Concomitantemente, o governo insiste que o marco jurídico para a paz é um imperativo sine qua non. Que fique claro de uma vez por todas que não existirá sujeição das FARC-EP a nenhum marco jurídico com projetos unilaterais.
O espetáculo de um mandatário e de um poder constituído justificado ou perdoado por um referendo, não terá nosso consentimento. Aceitar estas regras do jogo implicaria trair nossa luta, nossos comandantes fundadores que se viram forçados a recorrer às armas para não se deixarem aniquilar por grupos e partidos dominantes, além de proteger interesses das massas. Não mudaremos a verdade histórica por um capricho da conjuntura de uma das partes do conflito atada a um interesse eleitoral.
Não queremos o presente das cúpulas, já que o preço é, enquanto a alguns de nós seja destinado ir ao Congresso, a outros seja ocupar locais atrás das grades ou condenados à extradição. Quais outros caprichos esconde a manobra?
Na Mesa, o princípio de igualdade deve prevalecer nos momentos em que a sorte do bem supremo da paz esteja em jogo. Ceder atribuições a apenas uma pessoa ou a mecanismos incertos, é nos colocarmos em condição de inferioridade a respeito da contraparte do conflito, que já aceitou responsabilidades derivadas dele.
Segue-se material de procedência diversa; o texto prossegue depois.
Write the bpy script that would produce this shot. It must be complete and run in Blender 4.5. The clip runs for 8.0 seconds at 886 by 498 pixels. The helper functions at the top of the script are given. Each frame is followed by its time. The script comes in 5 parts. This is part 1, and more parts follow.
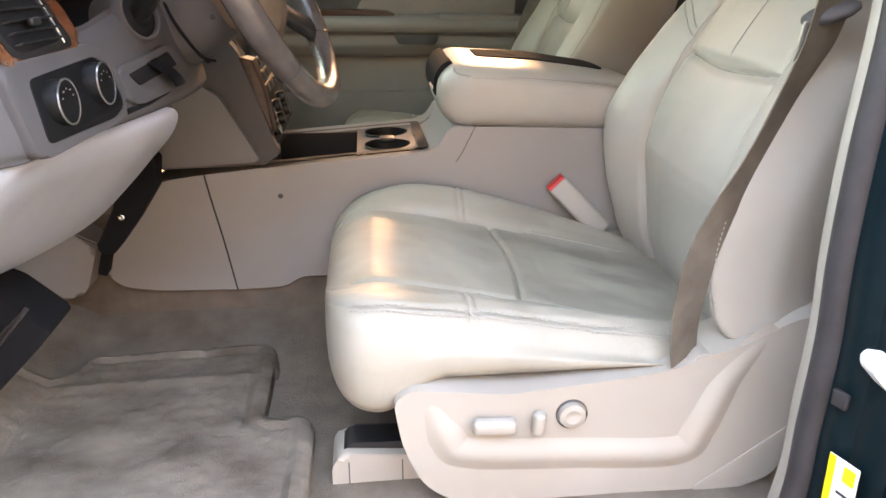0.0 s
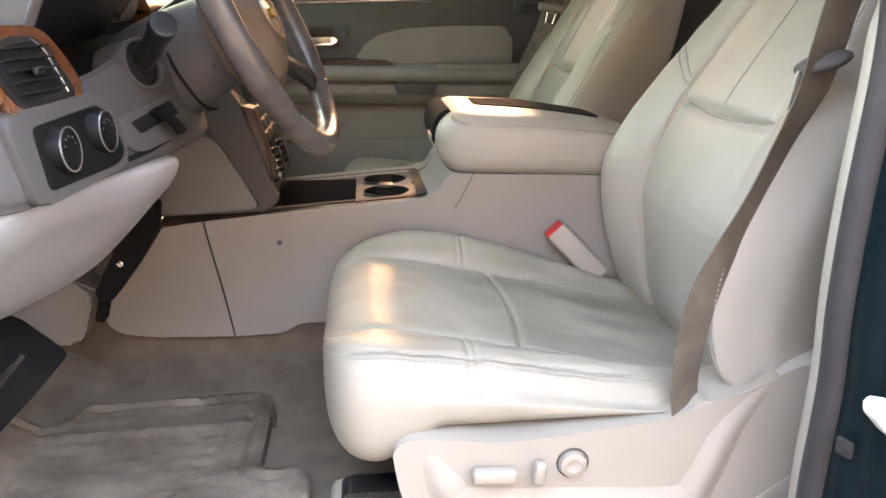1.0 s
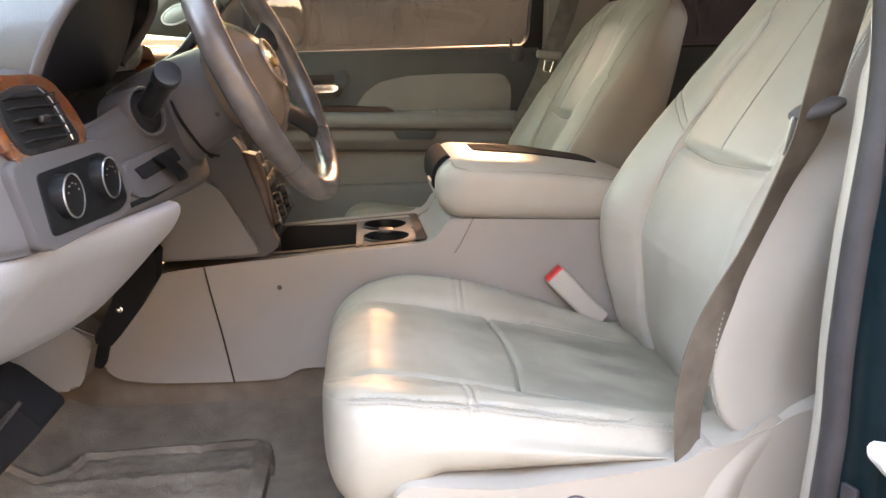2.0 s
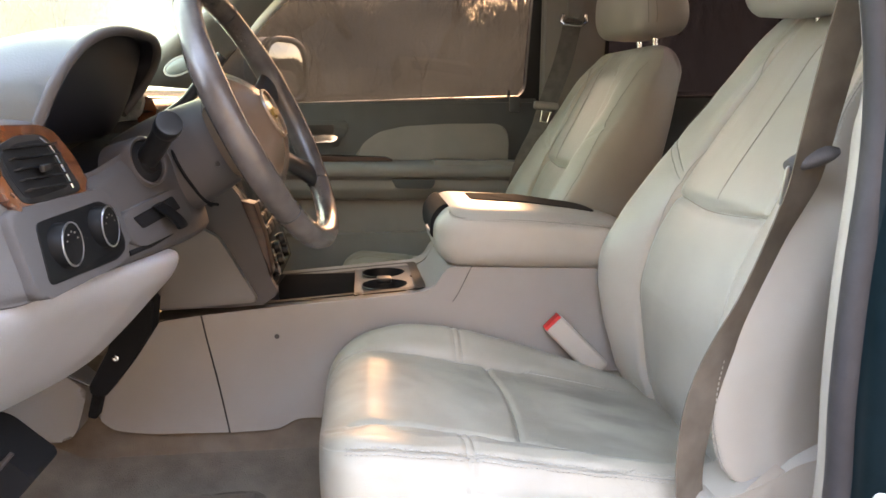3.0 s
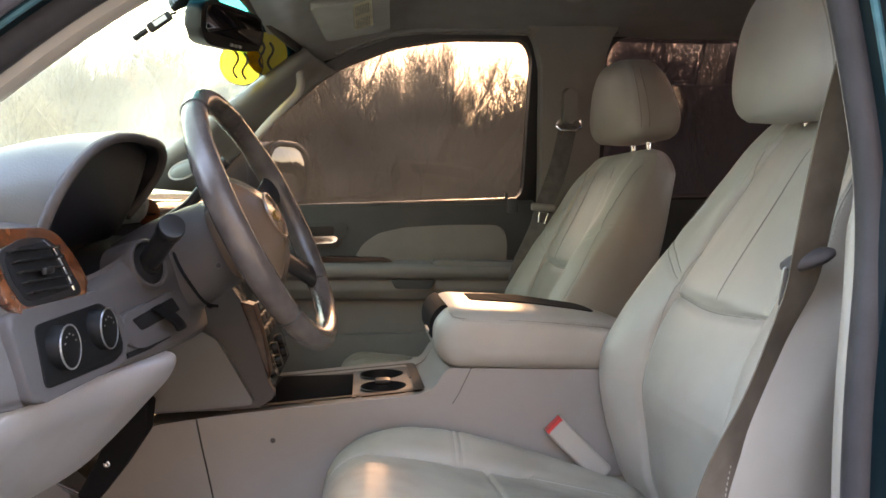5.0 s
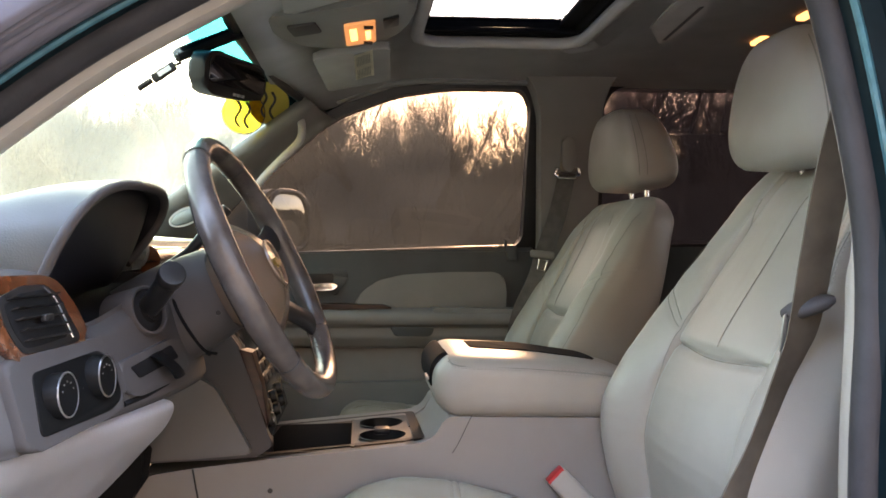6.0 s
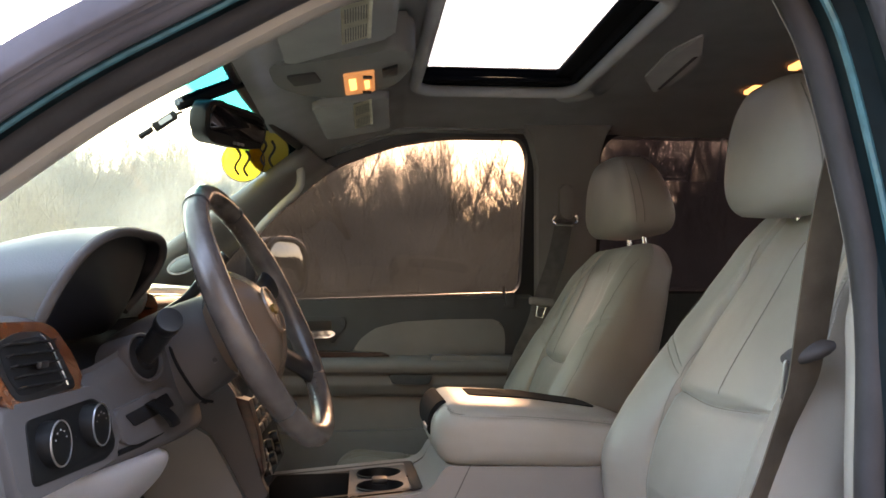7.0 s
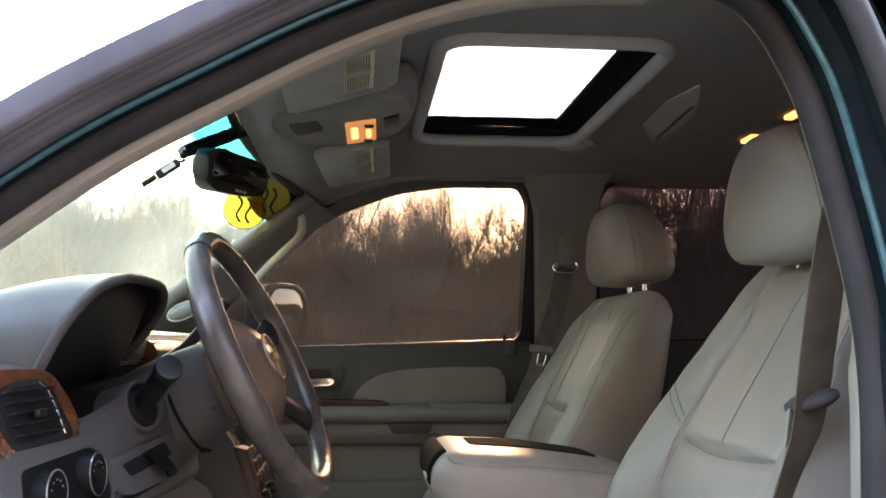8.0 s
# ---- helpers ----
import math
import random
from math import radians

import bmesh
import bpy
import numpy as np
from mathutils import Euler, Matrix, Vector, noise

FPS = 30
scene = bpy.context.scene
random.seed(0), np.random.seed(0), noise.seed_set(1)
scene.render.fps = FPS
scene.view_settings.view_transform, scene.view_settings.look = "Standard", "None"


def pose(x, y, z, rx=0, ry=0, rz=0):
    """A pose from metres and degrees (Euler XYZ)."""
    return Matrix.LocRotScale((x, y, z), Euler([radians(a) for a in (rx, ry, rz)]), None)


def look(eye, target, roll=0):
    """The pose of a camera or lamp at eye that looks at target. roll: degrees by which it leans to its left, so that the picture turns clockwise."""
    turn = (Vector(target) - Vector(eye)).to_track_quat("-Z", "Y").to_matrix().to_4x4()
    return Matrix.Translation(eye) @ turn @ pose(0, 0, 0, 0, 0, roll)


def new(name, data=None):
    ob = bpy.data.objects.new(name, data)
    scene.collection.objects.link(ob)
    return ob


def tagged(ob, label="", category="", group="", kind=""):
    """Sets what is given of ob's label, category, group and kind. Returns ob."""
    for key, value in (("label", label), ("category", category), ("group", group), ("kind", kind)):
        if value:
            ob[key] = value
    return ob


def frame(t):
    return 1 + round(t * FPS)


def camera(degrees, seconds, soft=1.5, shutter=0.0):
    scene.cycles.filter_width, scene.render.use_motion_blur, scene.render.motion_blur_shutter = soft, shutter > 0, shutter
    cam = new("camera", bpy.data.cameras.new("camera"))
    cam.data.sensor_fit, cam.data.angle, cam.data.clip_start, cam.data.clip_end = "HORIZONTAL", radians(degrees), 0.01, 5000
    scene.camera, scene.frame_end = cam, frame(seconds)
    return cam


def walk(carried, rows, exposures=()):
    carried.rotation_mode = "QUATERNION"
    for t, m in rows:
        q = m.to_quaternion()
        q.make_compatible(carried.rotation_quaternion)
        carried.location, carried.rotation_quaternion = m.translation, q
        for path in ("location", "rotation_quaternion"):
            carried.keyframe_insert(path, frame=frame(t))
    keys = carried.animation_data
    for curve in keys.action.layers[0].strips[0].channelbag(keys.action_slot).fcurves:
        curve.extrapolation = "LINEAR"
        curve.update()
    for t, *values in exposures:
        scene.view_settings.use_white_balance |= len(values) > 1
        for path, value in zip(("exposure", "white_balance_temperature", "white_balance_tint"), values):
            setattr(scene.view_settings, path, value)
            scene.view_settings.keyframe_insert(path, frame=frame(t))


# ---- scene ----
# World: x towards the rear of the car, y across it to the passenger side, z up; the ground is z = 0.
cam = camera(58.7, 8.0, soft=1.6)
PATH = [
    (0.0, look((0.002, 0.004, 1.279), (0.175, 1.865, 0.568), -0.25)),
    (0.5, look((0.001, 0.004, 1.279), (0.179, 1.884, 0.622), -0.25)),
    (1.0, look((0.001, 0.004, 1.279), (0.183, 1.903, 0.679), -0.25)),
    (1.5, look((0.001, 0.002, 1.280), (0.184, 1.918, 0.735), -0.35)),
    (3.0, look((0.001, 0.001, 1.280), (0.194, 1.956, 0.909), -0.35)),
    (3.5, look((0.000, 0.001, 1.281), (0.196, 1.969, 0.981), -0.40)),
    (4.0, look((0.000, 0.000, 1.281), (0.199, 1.976, 1.045), -0.40)),
    (4.5, look((0.000, 0.000, 1.282), (0.200, 1.982, 1.104), -0.45)),
    (6.0, look((-0.001, -0.002, 1.282), (0.203, 1.988, 1.281), -0.45)),
    (6.5, look((-0.002, -0.002, 1.281), (0.205, 1.987, 1.342), -0.55)),
    (7.0, look((-0.001, -0.002, 1.280), (0.208, 1.983, 1.400), -0.55)),
    (7.5, look((-0.002, -0.003, 1.280), (0.208, 1.977, 1.459), -0.55)),
    (8.0, look((-0.003, -0.004, 1.280), (0.207, 1.970, 1.519), -0.50)),
]
walk(cam, PATH, exposures=[(0.0, 5.96, 9450, 20), (1.5, 5.98, 9400, 20), (3.0, 5.88, 9200, 20), (4.5, 5.46, 8850, 20), (5.9, 5.46, 8350, 20), (6.6, 5.22, 8400, 20), (8.0, 5.04, 8150, 20)])

# ---- world, sun ----
SUN_DIR = Vector((0.21, 1.0, 0.42)).normalized()      # towards the low sun, beyond the passenger side
world = bpy.data.worlds.new("evening_sky")
scene.world = world
world.use_nodes = True
wn = world.node_tree
sky = wn.nodes.new("ShaderNodeTexSky")
sky.sky_type = "NISHITA"
sky.sun_disc = False
sky.sun_elevation = math.asin(SUN_DIR.z)
sky.sun_rotation = math.atan2(SUN_DIR.x, SUN_DIR.y)
sky.air_density, sky.dust_density, sky.ozone_density = 1.0, 1.5, 1.0
wn.nodes["Background"].inputs["Strength"].default_value = 0.15
wn.links.new(sky.outputs[0], wn.nodes["Background"].inputs["Color"])

sun = new("sun", bpy.data.lights.new("sun", "SUN"))
sun.data.energy, sun.data.angle, sun.data.color = 1.1, radians(4.0), (1.0, 0.78, 0.55)
sun.matrix_world = look((0, 0, 0), -SUN_DIR) @ Matrix.Identity(4)
sun.location = SUN_DIR * 30

# ---- materials ----
def material(name, color, rough=0.5, metal=0.0, spec=0.5, coat=0.0):
    m = bpy.data.materials.new(name)
    m.use_nodes = True
    b = m.node_tree.nodes["Principled BSDF"]
    b.inputs["Base Color"].default_value = (*color, 1)
    b.inputs["Roughness"].default_value = rough
    b.inputs["Metallic"].default_value = metal
    b.inputs["Specular IOR Level"].default_value = spec
    b.inputs["Coat Weight"].default_value = coat
    b.inputs["Coat Roughness"].default_value = 0.08
    return m


def add(m, kind, **inputs):
    n = m.node_tree.nodes.new("ShaderNode" + kind)
    for key, value in inputs.items():
        n.inputs[key.replace("_", " ")].default_value = value
    return n


def vary(m, dark, light, scale, detail=4.0, stretch=(1, 1, 1), low=0.35, high=0.65):
    """Base colour that wanders between two tones. Returns the noise node."""
    t = m.node_tree
    co, mp = add(m, "TexCoord"), add(m, "Mapping")
    mp.inputs["Scale"].default_value = stretch
    nz = add(m, "TexNoise", Scale=scale, Detail=detail)
    ramp = add(m, "ValToRGB")
    ramp.color_ramp.elements[0].position, ramp.color_ramp.elements[1].position = low, high
    ramp.color_ramp.elements[0].color, ramp.color_ramp.elements[1].color = (*dark, 1), (*light, 1)
    t.links.new(co.outputs["Object"], mp.inputs["Vector"])
    t.links.new(mp.outputs[0], nz.inputs["Vector"])
    t.links.new(nz.outputs["Fac"], ramp.inputs[0])
    t.links.new(ramp.outputs[0], t.nodes["Principled BSDF"].inputs["Base Color"])
    return nz


def grain(m, scale, strength, distance=0.001, voronoi=False, extra=None):
    """Fine relief; extra = (scale, weight) adds a broader wave of it."""
    t = m.node_tree
    co = add(m, "TexCoord")
    tex = add(m, "TexVoronoi", Scale=scale) if voronoi else add(m, "TexNoise", Scale=scale, Detail=3.0)
    t.links.new(co.outputs["Object"], tex.inputs["Vector"])
    out = tex.outputs["Distance"] if voronoi else tex.outputs["Fac"]
    if extra:
        broad, mix = add(m, "TexNoise", Scale=extra[0], Detail=3.0), add(m, "Math")
        mix.operation = "MULTIPLY_ADD"
        mix.inputs[1].default_value = extra[1]
        t.links.new(co.outputs["Object"], broad.inputs["Vector"])
        t.links.new(broad.outputs["Fac"], mix.inputs[0])
        t.links.new(out, mix.inputs[2])
        out = mix.outputs[0]
    bump = add(m, "Bump", Strength=strength, Distance=distance)
    t.links.new(out, bump.inputs["Height"])
    t.links.new(bump.outputs[0], t.nodes["Principled BSDF"].inputs["Normal"])


def rough_vary(m, low, high, scale):
    t = m.node_tree
    co, nz, mr = add(m, "TexCoord"), add(m, "TexNoise", Scale=scale, Detail=3.0), add(m, "MapRange")
    mr.inputs["From Min"].default_value, mr.inputs["From Max"].default_value = 0.3, 0.7
    mr.inputs["To Min"].default_value, mr.inputs["To Max"].default_value = low, high
    t.links.new(co.outputs["Object"], nz.inputs["Vector"])
    t.links.new(nz.outputs["Fac"], mr.inputs["Value"])
    t.links.new(mr.outputs[0], t.nodes["Principled BSDF"].inputs["Roughness"])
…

Assim, o que se pretende é uma entidade sem funções constituintes, que não pode atender à reforma da justiça, nem à consagração na Constituição da independência orgânica da jurisdição, nem ao reordenamento territorial, nem à criação de um órgão eleitoral independente. Tampouco se desprende de suas funções a segurança jurídica que requer o futuro da paz. Com que procedimento, com quais mecanismos de controle se depara o país na perspectiva desta aventura improvisada?
As FARC-EP não pensam em modificar o Acordo Geral para o Término do Conflito, de onde emanam claramente suas faculdades de negociação, para serem transferidas a um corpo de menor valia. Recordamos que a natureza do acordo especial subscrito pelas partes que dialogam hoje em Havana corresponde, em categoria, àqueles assinalados pelo artigo 3° comum aos quatro Tratados de Genebra de 1949 e seus dois protocolos adicionais.
Por que o governo tem medo da Constituinte nos termos defendidos no artigo 376 da Constituição? Nós não temos medo. É o melhor caminho no dito cenário, porque objetiva garantir, em longa duração, a paz nacional, como a reforma política, econômica, a reforma ao aparato eleitoral, etc. Por que não se diz ao país claramente qual é a paz com que sonha o governo? Qual é o argumento para frear as mudanças institucionais que possam ser garantias de paz?
Obviamente a lei convocatória da Constituinte terá que incluir, para conhecimento, os temas que são acordados na Mesa de Havana. E poderia ser um acordo entre as partes levar aqueles sobre os quais não existe acordo, ou seja, os que estão em desacordo, para que como fruto dos debates, se aprovem ou desaprovem.
A maneira como se convocaria a Constituinte deve ser deixada para o ponto 6 “Implementação, verificação e referendo”. O mesmo sobre a forma como se fará para obter a segurança jurídica do acordado.
Colocar à sorte uma das partes do conflito nas mãos de um poder constituído que aceitou a responsabilidade por ação e por omissão, não é uma fórmula que procure garantia, particularmente quando essa mesma parte ou poder constituído é autor de um fraudulento marco jurídico para a paz, que tem os olhos nas FARC-EP como destinatárias. Estamos num momento cujas realidades claramente vêm acompanhadas de variáveis políticas e jurídicas; porém, mais políticas decorrentes do momento em que se vive, e da conjuntura eleitoral em que se faz a proposta, tornam-se desqualificadas. Não nos podem pedir nossa renúncia às faculdades que se expressam no acordo firmado em agosto do ano passado. A paz que a Colômbia necessita deve incluir a justiça social.
Por que suspender o fundamental? Por acaso, um processo de paz não é o momento para modificar instituições? Podem dar-nos um argumento crível, para além da afirmação, agora? De quantas promessas e projetos suspensos estão cheios os capítulos da história nacional? Quanto tempo faz que o país aguarda pelo reordenamento territorial? Se a simples menção sobre as Zonas de Reserva Campesina já existentes e garantidas legalmente produzem temor entre a plutocracia colombiana, o que esperar do futuro reordenamento territorial? É por acaso que um país inteiro se volta para as ruas exigindo transformações imediatas, como consequência de uma política neoliberal falida, da qual derivam prejudiciais Tratados de Livre Comércio assinados às costas do país? O povo está perdendo a paciência.
Em conclusão: a iniciativa apresentada ante o Congresso pelo governo como primeiro passo para referendar no futuro o eventual acordo que se chegar a alcançar em Havana, não tem sentido. Não concordaremos e nem sujeitaremos os diálogos e seus resultados à dita decisão unilateral. No entanto e apesar das circunstâncias, as FARC-EP se manterão na Mesa, fiéis ao compromisso de buscar a paz para a Colômbia por todos os meios.